◆ **EXERCISE PROMPT**
Restate each line of the listing exactly, without carrying over any pictures.

◆ **MATERIAL**
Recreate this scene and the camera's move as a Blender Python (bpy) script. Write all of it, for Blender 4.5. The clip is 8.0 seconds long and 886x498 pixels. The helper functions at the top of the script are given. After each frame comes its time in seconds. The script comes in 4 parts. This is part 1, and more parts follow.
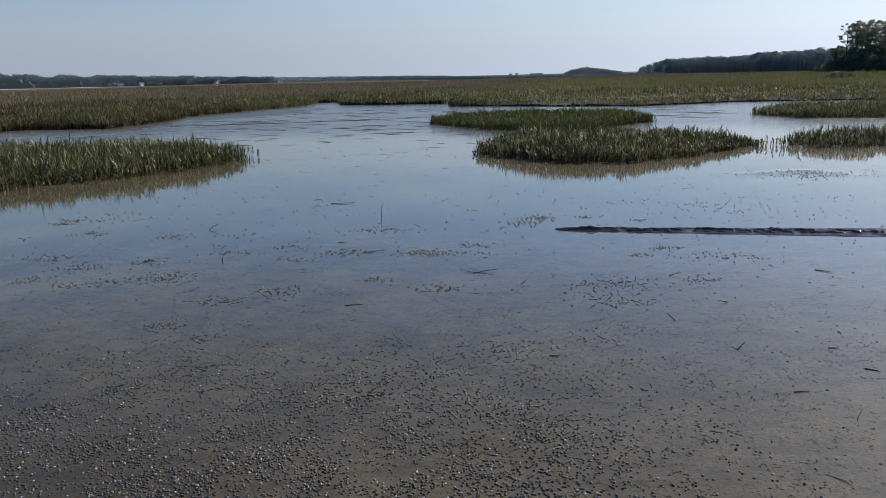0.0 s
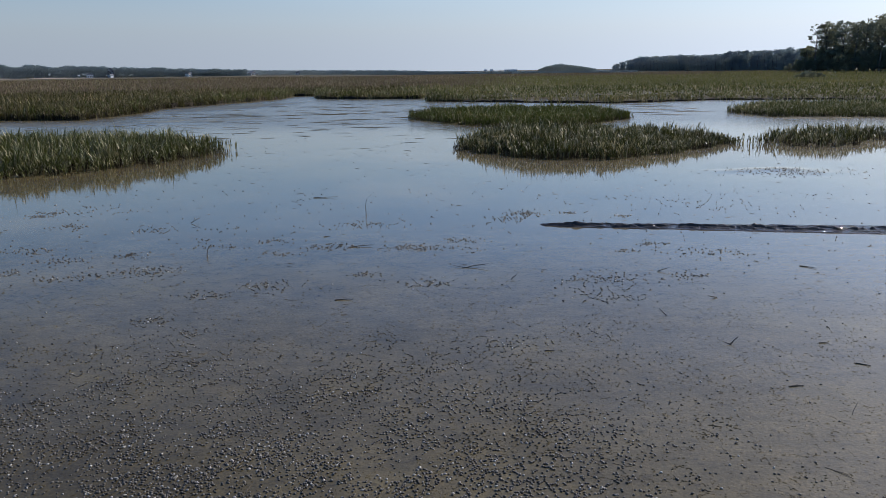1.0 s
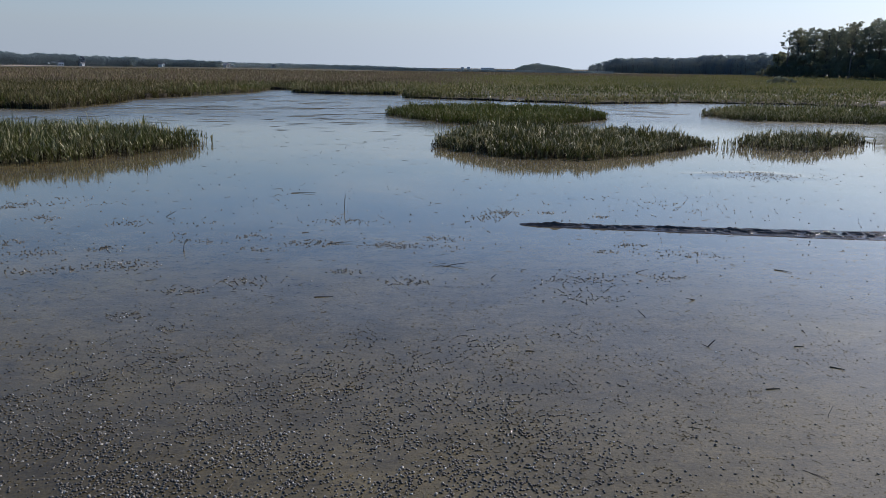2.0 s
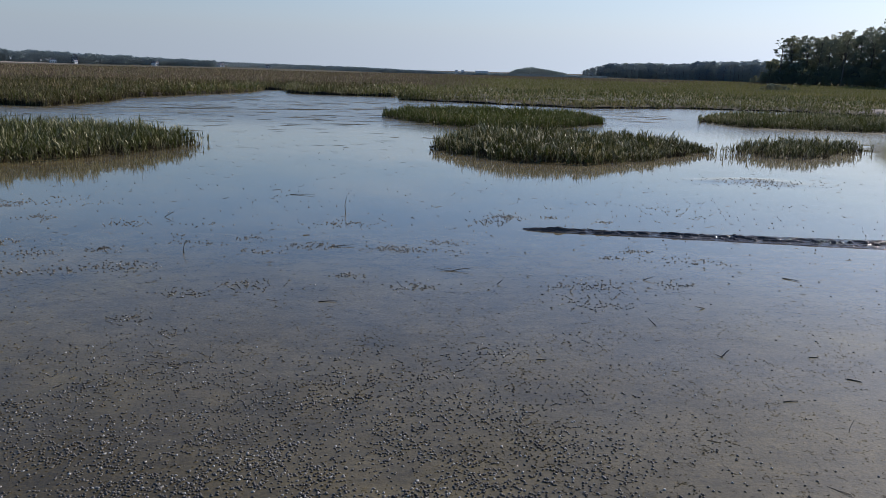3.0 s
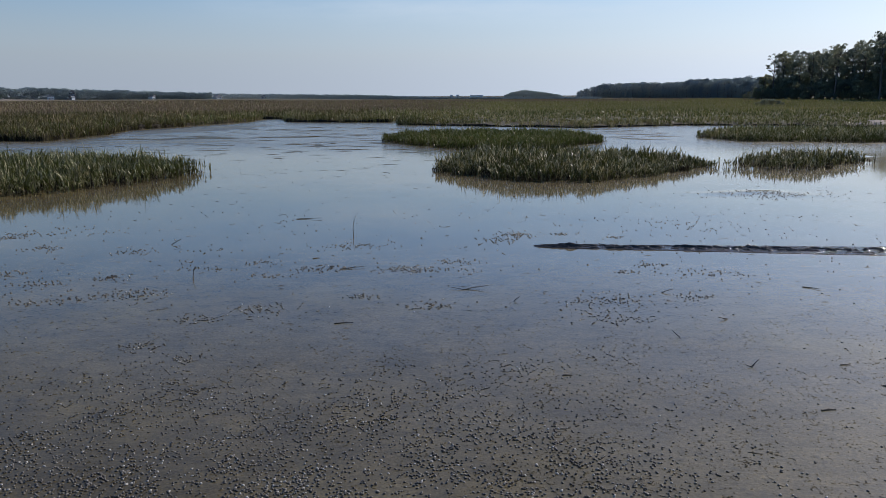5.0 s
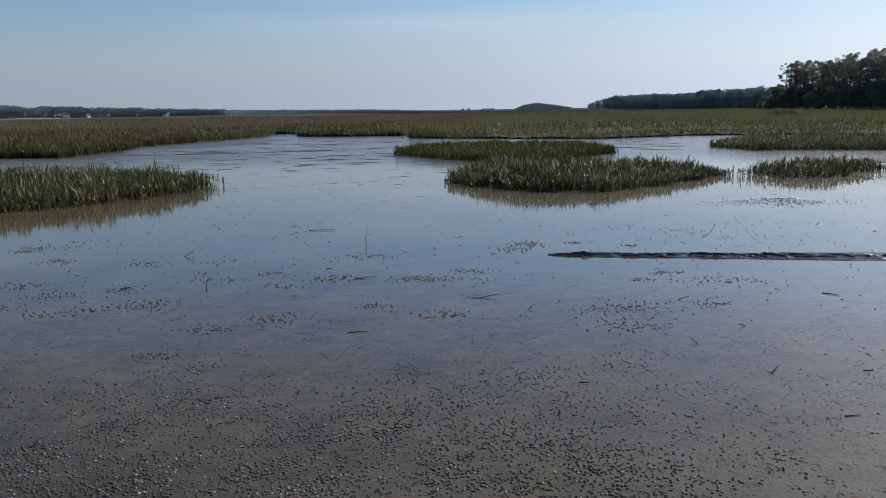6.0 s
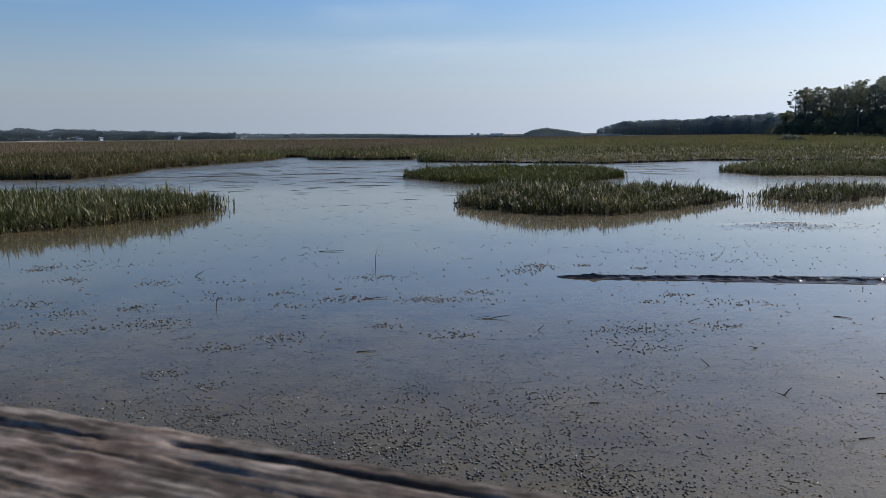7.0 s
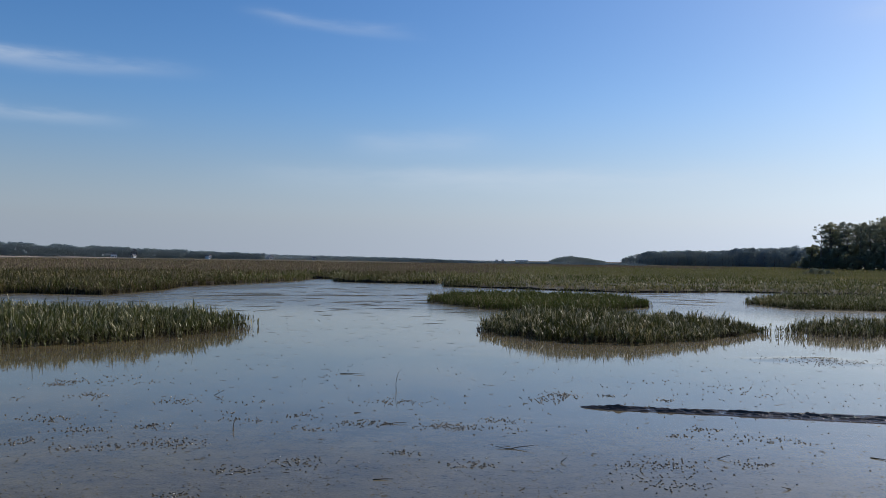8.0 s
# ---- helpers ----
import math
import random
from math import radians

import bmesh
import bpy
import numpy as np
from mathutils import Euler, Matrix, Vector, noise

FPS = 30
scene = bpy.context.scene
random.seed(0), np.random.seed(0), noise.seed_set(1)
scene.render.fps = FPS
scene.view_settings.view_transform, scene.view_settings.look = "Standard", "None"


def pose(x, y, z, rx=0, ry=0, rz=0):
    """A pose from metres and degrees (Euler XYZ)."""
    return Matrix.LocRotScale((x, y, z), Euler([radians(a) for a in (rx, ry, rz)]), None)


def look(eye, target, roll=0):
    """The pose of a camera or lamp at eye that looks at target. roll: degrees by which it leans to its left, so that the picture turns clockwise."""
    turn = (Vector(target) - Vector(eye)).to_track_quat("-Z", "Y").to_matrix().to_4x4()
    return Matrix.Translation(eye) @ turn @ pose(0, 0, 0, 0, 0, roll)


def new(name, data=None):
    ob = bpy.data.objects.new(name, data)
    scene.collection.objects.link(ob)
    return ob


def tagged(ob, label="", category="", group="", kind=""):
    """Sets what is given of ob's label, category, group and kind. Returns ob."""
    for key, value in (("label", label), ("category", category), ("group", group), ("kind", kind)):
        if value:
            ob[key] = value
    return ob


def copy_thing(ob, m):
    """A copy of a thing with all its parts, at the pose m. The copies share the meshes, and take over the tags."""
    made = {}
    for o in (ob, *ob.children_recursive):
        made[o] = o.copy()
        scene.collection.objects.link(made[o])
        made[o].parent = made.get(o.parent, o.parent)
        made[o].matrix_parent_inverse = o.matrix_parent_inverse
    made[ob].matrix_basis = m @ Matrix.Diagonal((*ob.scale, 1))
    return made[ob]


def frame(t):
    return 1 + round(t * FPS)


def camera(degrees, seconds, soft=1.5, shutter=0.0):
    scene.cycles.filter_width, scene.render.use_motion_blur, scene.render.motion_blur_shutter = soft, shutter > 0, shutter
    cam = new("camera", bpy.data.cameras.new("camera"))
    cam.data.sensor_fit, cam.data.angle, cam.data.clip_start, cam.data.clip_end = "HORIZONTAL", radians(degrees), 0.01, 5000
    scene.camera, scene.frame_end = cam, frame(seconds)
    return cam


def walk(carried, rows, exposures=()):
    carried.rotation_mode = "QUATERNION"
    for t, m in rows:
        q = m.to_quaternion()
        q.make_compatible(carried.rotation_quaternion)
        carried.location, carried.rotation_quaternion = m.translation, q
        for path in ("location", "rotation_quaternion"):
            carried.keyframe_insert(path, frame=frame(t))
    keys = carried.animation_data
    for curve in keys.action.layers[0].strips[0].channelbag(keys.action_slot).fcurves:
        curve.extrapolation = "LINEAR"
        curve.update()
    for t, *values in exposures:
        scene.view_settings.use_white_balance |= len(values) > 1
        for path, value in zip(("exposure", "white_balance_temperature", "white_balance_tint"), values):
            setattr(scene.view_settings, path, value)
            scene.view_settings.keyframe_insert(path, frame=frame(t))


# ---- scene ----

◆ **CORRECT OUTPUT**
Recreate this scene and the camera's move as a Blender Python (bpy) script. Write all of it, for Blender 4.5. The clip is 8.0 seconds long and 886x498 pixels. The helper functions at the top of the script are given. After each frame comes its time in seconds. The script comes in 4 parts. This is part 1, and more parts follow.
0.0 s
1.0 s
2.0 s
3.0 s
5.0 s
6.0 s
7.0 s
8.0 s
# ---- helpers ----
import math
import random
from math import radians

import bmesh
import bpy
import numpy as np
from mathutils import Euler, Matrix, Vector, noise

FPS = 30
scene = bpy.context.scene
random.seed(0), np.random.seed(0), noise.seed_set(1)
scene.render.fps = FPS
scene.view_settings.view_transform, scene.view_settings.look = "Standard", "None"


def pose(x, y, z, rx=0, ry=0, rz=0):
    """A pose from metres and degrees (Euler XYZ)."""
    return Matrix.LocRotScale((x, y, z), Euler([radians(a) for a in (rx, ry, rz)]), None)


def look(eye, target, roll=0):
    """The pose of a camera or lamp at eye that looks at target. roll: degrees by which it leans to its left, so that the picture turns clockwise."""
    turn = (Vector(target) - Vector(eye)).to_track_quat("-Z", "Y").to_matrix().to_4x4()
    return Matrix.Translation(eye) @ turn @ pose(0, 0, 0, 0, 0, roll)


def new(name, data=None):
    ob = bpy.data.objects.new(name, data)
    scene.collection.objects.link(ob)
    return ob


def tagged(ob, label="", category="", group="", kind=""):
    """Sets what is given of ob's label, category, group and kind. Returns ob."""
    for key, value in (("label", label), ("category", category), ("group", group), ("kind", kind)):
        if value:
            ob[key] = value
    return ob


def copy_thing(ob, m):
    """A copy of a thing with all its parts, at the pose m. The copies share the meshes, and take over the tags."""
    made = {}
    for o in (ob, *ob.children_recursive):
        made[o] = o.copy()
        scene.collection.objects.link(made[o])
        made[o].parent = made.get(o.parent, o.parent)
        made[o].matrix_parent_inverse = o.matrix_parent_inverse
    made[ob].matrix_basis = m @ Matrix.Diagonal((*ob.scale, 1))
    return made[ob]


def frame(t):
    return 1 + round(t * FPS)


def camera(degrees, seconds, soft=1.5, shutter=0.0):
    scene.cycles.filter_width, scene.render.use_motion_blur, scene.render.motion_blur_shutter = soft, shutter > 0, shutter
    cam = new("camera", bpy.data.cameras.new("camera"))
    cam.data.sensor_fit, cam.data.angle, cam.data.clip_start, cam.data.clip_end = "HORIZONTAL", radians(degrees), 0.01, 5000
    scene.camera, scene.frame_end = cam, frame(seconds)
    return cam


def walk(carried, rows, exposures=()):
    carried.rotation_mode = "QUATERNION"
    for t, m in rows:
        q = m.to_quaternion()
        q.make_compatible(carried.rotation_quaternion)
        carried.location, carried.rotation_quaternion = m.translation, q
        for path in ("location", "rotation_quaternion"):
            carried.keyframe_insert(path, frame=frame(t))
    keys = carried.animation_data
    for curve in keys.action.layers[0].strips[0].channelbag(keys.action_slot).fcurves:
        curve.extrapolation = "LINEAR"
        curve.update()
    for t, *values in exposures:
        scene.view_settings.use_white_balance |= len(values) > 1
        for path, value in zip(("exposure", "white_balance_temperature", "white_balance_tint"), values):
            setattr(scene.view_settings, path, value)
            scene.view_settings.keyframe_insert(path, frame=frame(t))


# ---- scene ----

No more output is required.